Yo no es que les tenga miedo a los espantos, pero prefiero no caminar de noche por sitios oscuros, o pasar por el frente de cementerios después de las seis de la tarde, o acercarme, de noche, a la esquina donde dicen que una casa solitaria, de balcón colonial, alberga fantasmas que reviven a la media noche.
No es que les tenga miedo, repito, pero Seguro mató a Confianza, sobre todo en esta época después del Miércoles de ceniza, día en que empieza la cuaresma para nosotros los católicos. No sé, ni me interesa averiguarlo, qué relación puede tener la Cuaresma, tiempo dedicado al ayuno y a la abstinencia, con visiones de seres de otros mundos o ruidos inexplicables, preciso cuando es hora de estar roncando.
Nuestros padres campesinos, de pueblos y veredas –no sé si todavía lo hagan- utilizaban el recurso de los cuentos de espantos para meterles miedo a los pequeños, y así evitar que se desperdigaran lejos de la casa. Al atardecer, después de la merienda, se sentaban los mayores en las afueras de la casa, llegaban los vecinos y se formaban tertulias que desembocaban necesariamente en el mismo tema: el de los fantasmas. Los niños suspendíamos los juegos de La golosa, El puente está quebrado, El Gato y el ratón, La vieja Inés, y otros, y empezábamos a buscar el regazo materno o las piernas del abuelo.
¿Recuerdan ustedes al Coco? Nunca nadie nos dio explicación de qué clase de fantasma era ese tal Coco, cuál era su figura y en qué consistían sus maleficios, pero su copla servía para que fuéramos entrando en el delicioso mundo de los sueños infantiles: “Duérmase porque ahí viene el Coco”.
Pero era en el tiempo de Cuaresma cuando abundaban los cuentos y leyendas de duendes, brujas y espantos. Allí aprendimos que el Ánima Sola es el alma en pena de un tipo que ahorcó a su mujer, a los hijos y luego él mismo. Su castigo eterno fue vagar por los caminos pidiendo perdón, en noches de cuaresma.
También en noches de cuaresma se ve al Carro fantasma, un vehículo que viaja por las carreteras, a mil, como alma que lleva el diablo. Los choferes de camiones nocturnos ven venir las luces, se orillan para darle paso y el vehículo no llega. Otras veces sí llega, pero los, que lo ven quedan mudos, tuertos o apendejados para toda la vida: Es un bus cargado de esqueletos que lloran y gritan y patalean dentro de su vehículo. Los vecinos se santiguan y se miran asustados.

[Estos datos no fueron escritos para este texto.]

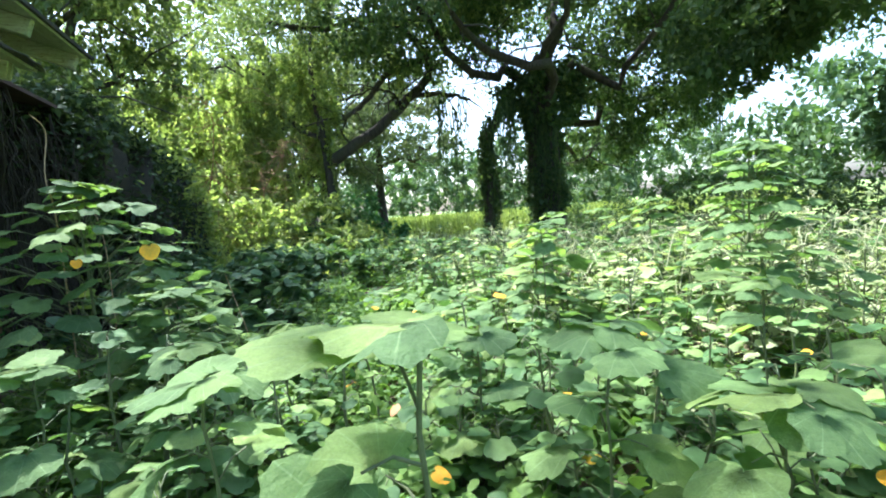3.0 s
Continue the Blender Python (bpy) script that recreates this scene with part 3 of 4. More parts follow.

El Viernes Santo, aseguran algunos, sale el Judío errante. Su historia es cruel. Yo la repito, aunque, a decir verdad, no la he encontrado en la biblia. Cuando iba Jesús, camino del calvario, con la cruz a cuestas, pasó el tumulto frente a la casa de un judío, conocido por lo tacaño. Algunos dicen que no era judío sino turco. Lo cierto es que Jesús lo miró con ojos de angustia y murmuró unas palabras que el viento llevó hasta los oídos del hombre: “Dame de beber”. El viejo dizque soltó la carcajada, le hizo una señal indecente con la mano (eso que vulgarmente llaman “pistola”) y cerró la puerta. Desde ese momento le entró un desespero total al hombre y echó a andar por caminos, carreteras y trochas, pidiendo de beber. Jamás se detiene en su andar.
A esa hora, ya los niños estábamos dormidos en brazos de nuestras mamás, que decían asustadas: “Este carajito se durmió sin orinar. Ahora se va a mear en la cama”.